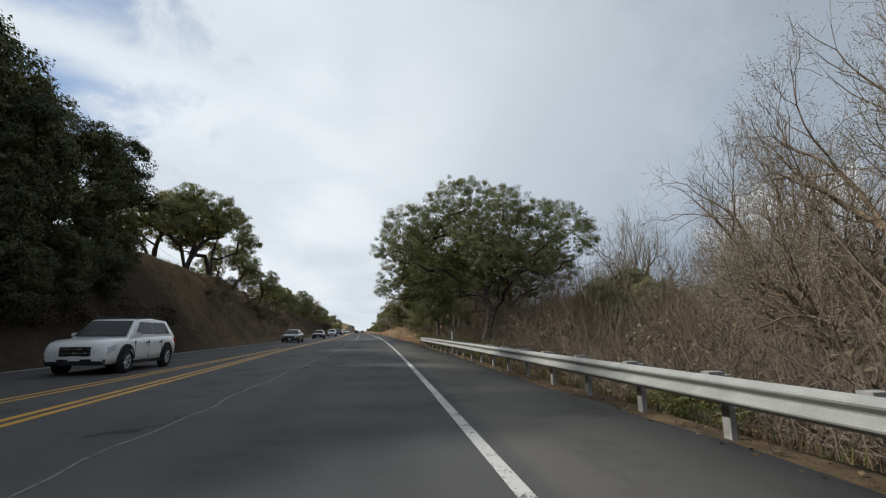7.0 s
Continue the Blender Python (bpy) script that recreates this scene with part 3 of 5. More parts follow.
def twigs(rng, rows, ends, levels, length, r, per=3, droop=0.0, up=0.2):
    """Adds ever finer twigs at the ends."""
    cur = [(e, None) for e in ends]
    out = list(rows)
    centre = np.mean(ends, 0)
    for lv in range(levels):
        nxt = []
        for p, w in cur:
            for _ in range(per):
                if w is None:
                    base = (p - centre); base[2] *= 0.6
                    base = base / (np.linalg.norm(base) + 1e-6)
                else:
                    base = w
                dv = base * 0.9 + rng.normal(size=3) * 0.55 + np.array([0, 0, up - droop * lv])
                dv /= np.linalg.norm(dv)
                l = length * (0.6 + 0.7 * rng.random()) * 0.72 ** lv
                mid = p + dv * l * 0.5 + rng.normal(size=3) * 0.07 * l
                q = p + dv * l + np.array([0, 0, -droop * l * 0.3])
                r0 = r * 0.6 ** lv
                out.append((p, mid, r0, r0 * 0.8)); out.append((mid, q, r0 * 0.8, r0 * 0.55))
                nxt.append((q, dv)); nxt.append((mid, dv)) if lv == 0 and rng.random() < 0.5 else None
        cur = nxt
    return out, [c[0] for c in cur]


def dome(rng, n, rx, rz, base, lump=0.25, low=-0.15, skew=(0, 0)):
    """Clump centres over an uneven dome."""
    out = []
    lobes = rng.normal(size=(6, 3)); lobes /= np.linalg.norm(lobes, axis=1, keepdims=True)
    while len(out) < n:
        v = rng.normal(size=3); v /= np.linalg.norm(v)
        if v[2] < low:
            continue
        k = 1 + lump * (max(lobes @ v) - 0.6)
        u = (0.45 + 0.55 * rng.random() ** 0.45) * k
        out.append(np.array([v[0] * rx * u + skew[0] * v[2], v[1] * rx * u + skew[1] * v[2], base + v[2] * rz * u]))
    return out


def tree_thing(name, label, category, trunk, crown, bark, leaf, twig=None, twig_mat=None):
    """An Empty with trunk and crown, at the origin, to be copied into place."""
    root = empty(name, Matrix())
    V, F = trunk
    part("trunk", fast_mesh("trunk", V, F, bark, True), root)
    if crown is not None:
        V, F = crown
        part("crown", fast_mesh("crown", V, F, leaf), root)
    if twig is not None:
        V, F = twig
        tagged(part("branchwork", fast_mesh("branchwork", V, F, twig_mat or bark), root), kind="stuff")
    return tagged(root, label, category)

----

— TASK —
Count how many lines of the listing above include "part" and report that number alone.

— CORRECT ANSWER —
4